WHAT YOU HAVE TO DO: Set down each line of the data below exactly as it stands, dropping the pictures.

##### SUPPLIED DATA #####

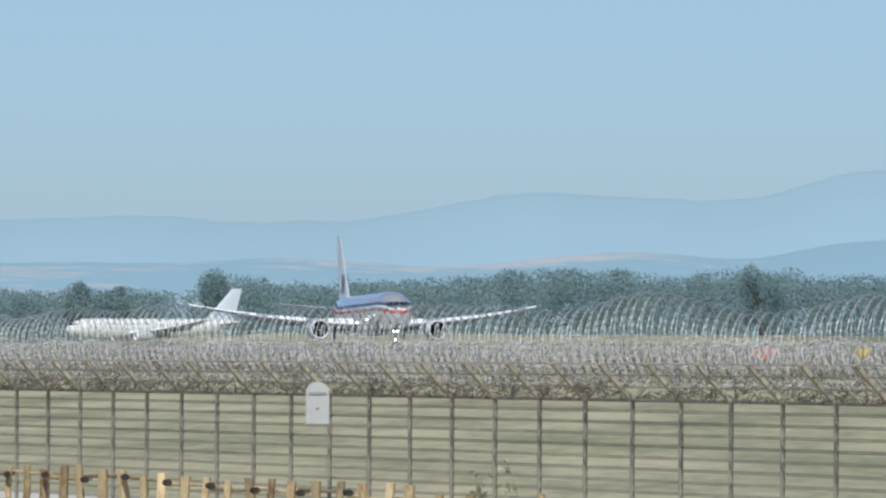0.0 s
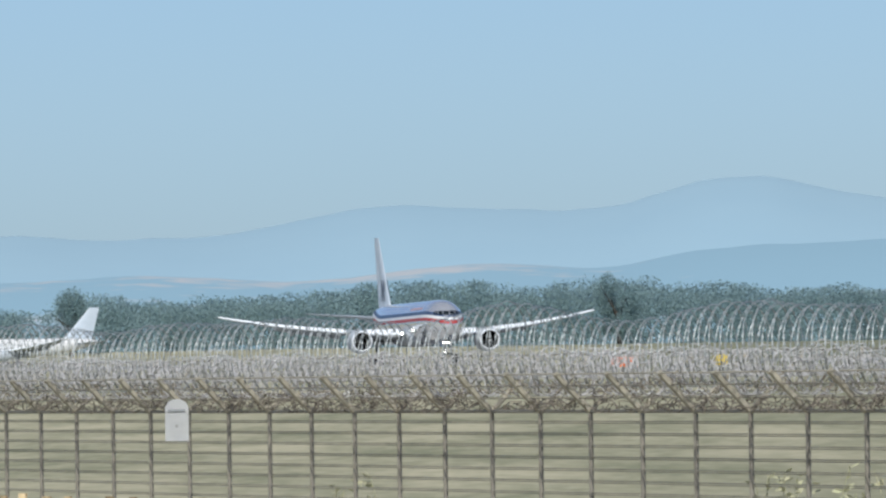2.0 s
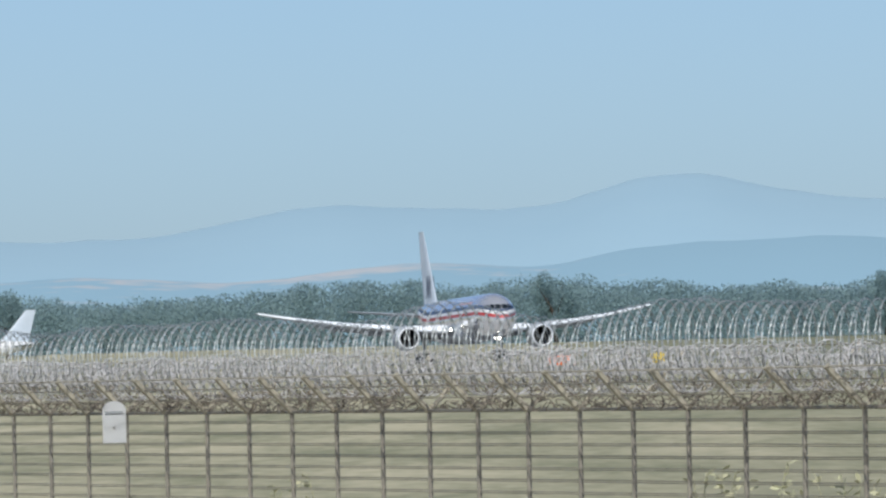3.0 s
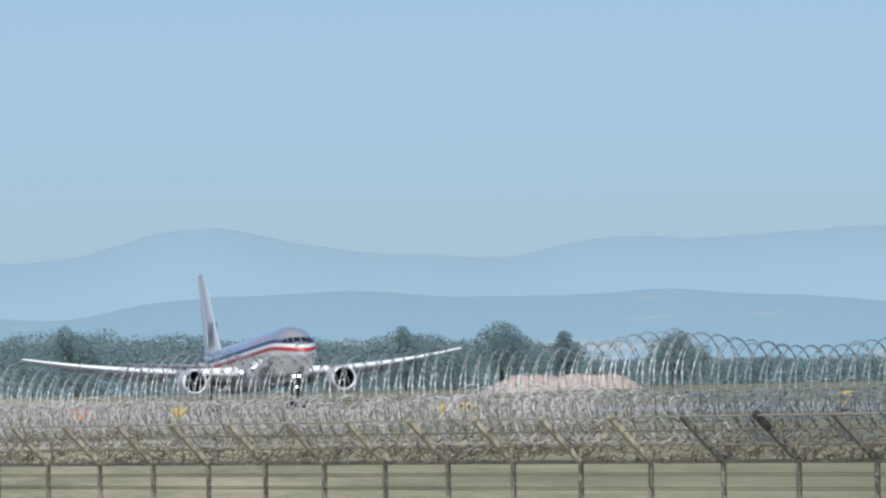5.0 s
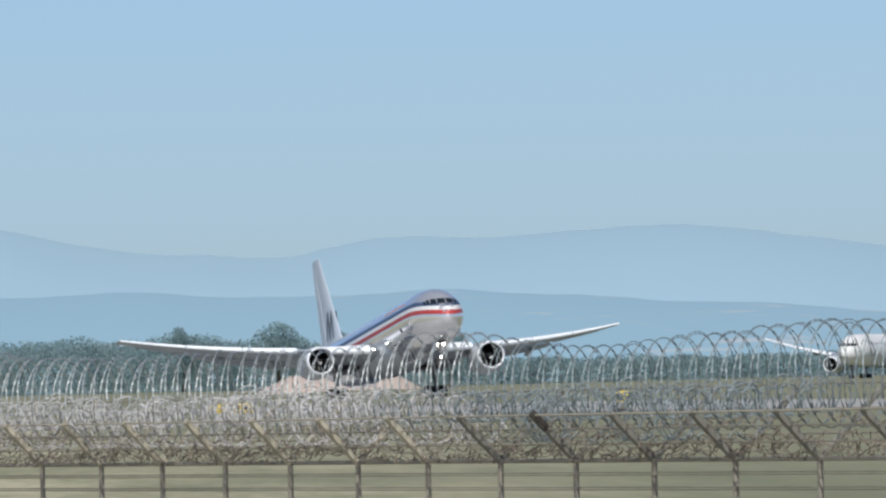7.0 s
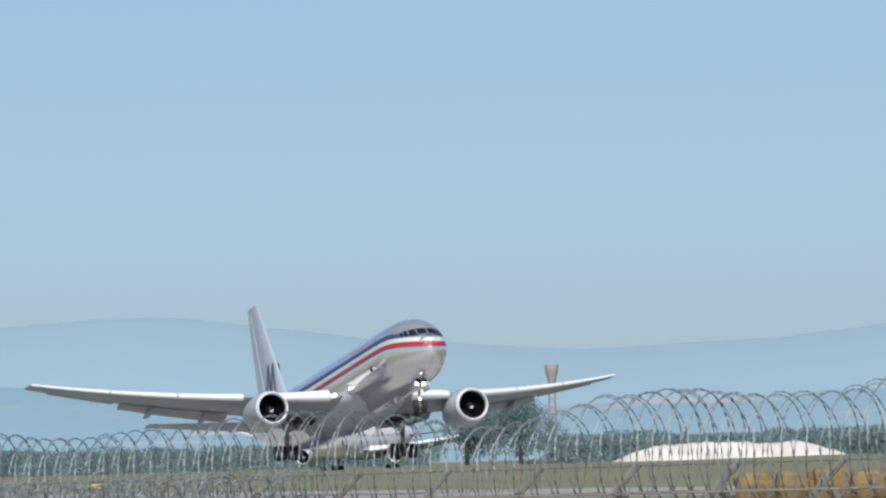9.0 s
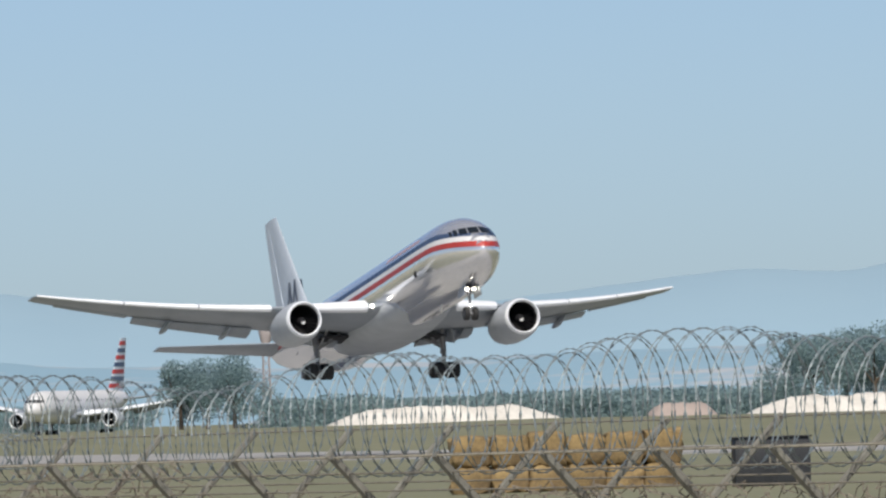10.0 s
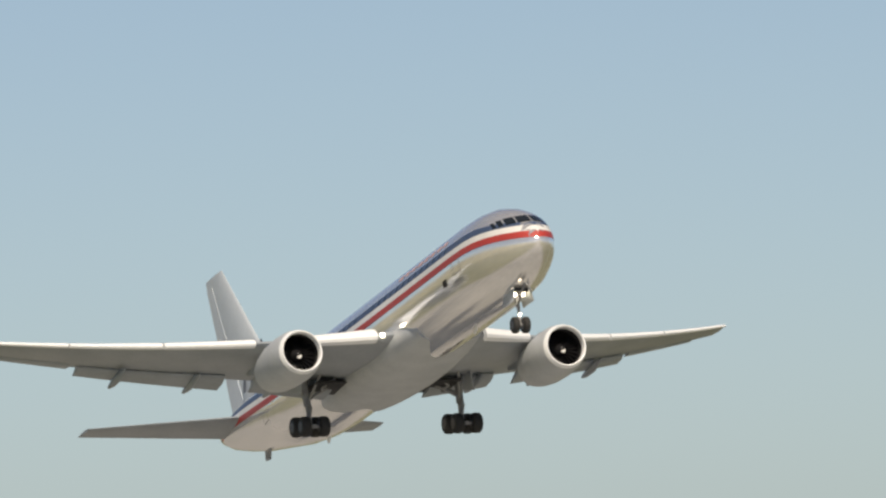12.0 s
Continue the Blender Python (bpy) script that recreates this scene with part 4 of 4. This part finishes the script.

#####

ANSWER TO THE EXERCISE:
0.0 s
2.0 s
3.0 s
5.0 s
7.0 s
9.0 s
10.0 s
12.0 s
Continue the Blender Python (bpy) script that recreates this scene with part 4 of 4. This part finishes the script.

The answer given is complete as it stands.